Algunas figuras parecen diseñadas para no quebrarse, y sin embargo Jorge, tan alto, tan vehemente, tan frontal, exhibió al final una franqueza que siempre le acompañó: la de quien no negocia con el miedo. Durante décadas fue un inadaptado luminoso, un guitarrista habilísimo, un punk por actitud y algo mucho más complejo por sonido. Con su irrupción, los ochenta españoles ganaron himnos que aún hoy vibran: Tiempos nuevos, tiempos salvajes, Soy un macarra, ¡Hola, mamoncete!.
Nacido en Avilés en 1955, con apenas veinte años ya tocaba en orquestas, había discutido hasta la extenuación con su padre y se había lanzado a una vida que mezclaba música, barrios duros y alguna fechoría. De Madson a Los Metálicos y, por fin, a Ilegales: ese trío feroz que nadie quería editar hasta que su paisano Víctor Manuel decidió apostar por ellos. Su debut de 1982 arrasó —200.000 copias— y dejó claro que el rock podía sonar peligroso sin perder precisión.
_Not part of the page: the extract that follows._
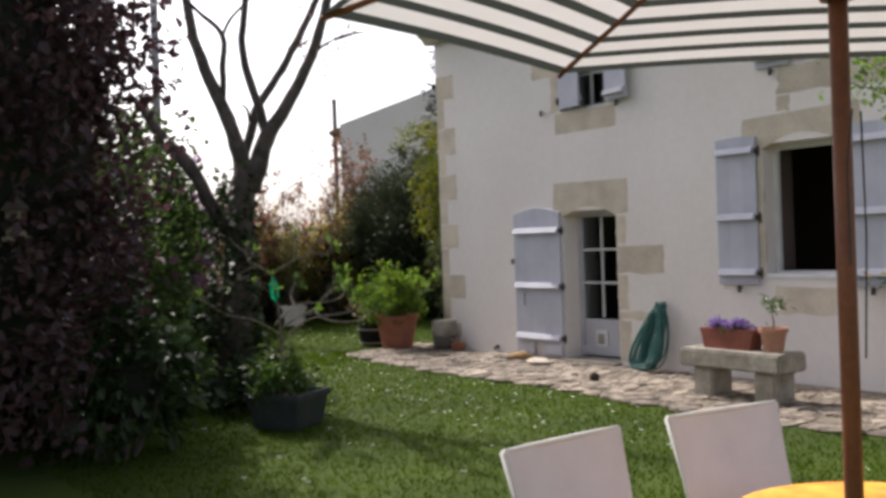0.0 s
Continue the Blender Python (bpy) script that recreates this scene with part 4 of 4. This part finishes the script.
feeder = thing("bird_feeder", (1.12, 6.95, 1.86), "small pale wooden bird feeder hanging in the purple tree", "bird feeder")
part("house", Geo().lathe([(0.0, 0.0), (0.07, 0.0), (0.07, 0.20), (0.0, 0.20)], 12), M_TWIG, feeder)
part("roof", Geo().lathe([(0.11, 0.19), (0.02, 0.30), (0.0, 0.30)], 12), M_BARK, feeder)
part("tray", Geo().lathe([(0.0, -0.02), (0.10, -0.02), (0.10, 0.01), (0.0, 0.01)], 12), M_TWIG, feeder)
part("string", Geo().tube([(0, 0, 0.29), (-0.02, 0.1, 0.7), (-0.05, 0.4, 1.1)], 0.004, 5), M_IRON, feeder)

# ---- planter with a bare-branched shrub ----
pl = thing("square_planter", (3.87, 8.17, 0.0), "dark square planter with a bushy plant and a bare-branched shrub", "plant pot", rz=28)
part("pot", square_pot(0.24, 0.285, 0.34, 0.02), mat("dark_green_plastic", (0.03, 0.04, 0.04), (0.05, 0.055, 0.055), rough=0.6), pl, bevel=0.01)
part("soil", Geo().box(-0.25, 0.25, -0.25, 0.25, 0.24, 0.28), M_SOIL, pl)
part("bush", leaves_mesh("bush", crown(900, (-0.10, 0.04, 0.46), (0.25, 0.23, 0.23), 36, 0.3, 0.2, 0.15, 61), 0.07, 0.03, big=True), L_GREEN, pl, "bushy green leaves")
mg = thing("bare_shrub", (3.87, 8.10, 0.30), "bare-branched shrub with leaves only at its tips", "shrub")
rg = np.random.default_rng(62)
ends = []


def stem(pts, r0, r1):
    cu, fine = [Vector(p) for p in pts], []
    for i in range(len(cu) - 1):
        p0, p1, p2, p3 = cu[max(i - 1, 0)], cu[i], cu[i + 1], cu[min(i + 2, len(cu) - 1)]
        for s in range(4):
            t = s / 4
            fine.append(0.5 * ((2 * p1) + (p2 - p0) * t + (2 * p0 - 5 * p1 + 4 * p2 - p3) * t * t + (3 * p1 - 3 * p2 + p3 - p0) * t ** 3))
    fine.append(cu[-1])
    br_geo = Geo().tube(fine, [0.78 * (r0 + (r1 - r0) * i / (len(fine) - 1)) for i in range(len(fine))], 6)
    part("branch", br_geo, M_TWIG, mg, smooth=True)
    ends.append((cu[-1], (cu[-1] - cu[-2]).normalized()))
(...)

La violencia en torno al grupo era parte del ecosistema: broncas en conciertos, saltos al público… Tras un segundo disco que redobló su fama y un turbulento paso por los noventa —donde los medios explotaron su personaje casi tanto como él mismo—, sobrevivió a excesos, pérdidas y cambios de formación. También mostró una faceta delicada, capaz de escribir piezas frágiles que contradecían su fachada implacable.
Cuando quiso despedirse en 2010, regresó enseguida con un proyecto de ritmos latinos, solo para confirmar que la retirada no iba con él. Ilegales volvió con fuerza y una serie de discos que lo devolvieron al primer plano. En su refugio cerca de Oviedo, entre soldaditos de plomo y sus moldes, decenas de guitarras y silencios elegidos, asumía nostalgias que nunca cicatrizaron del todo. Y así se ha ido: irrepetible, irreverente, inevitablemente joven y arrogante hasta el último compás.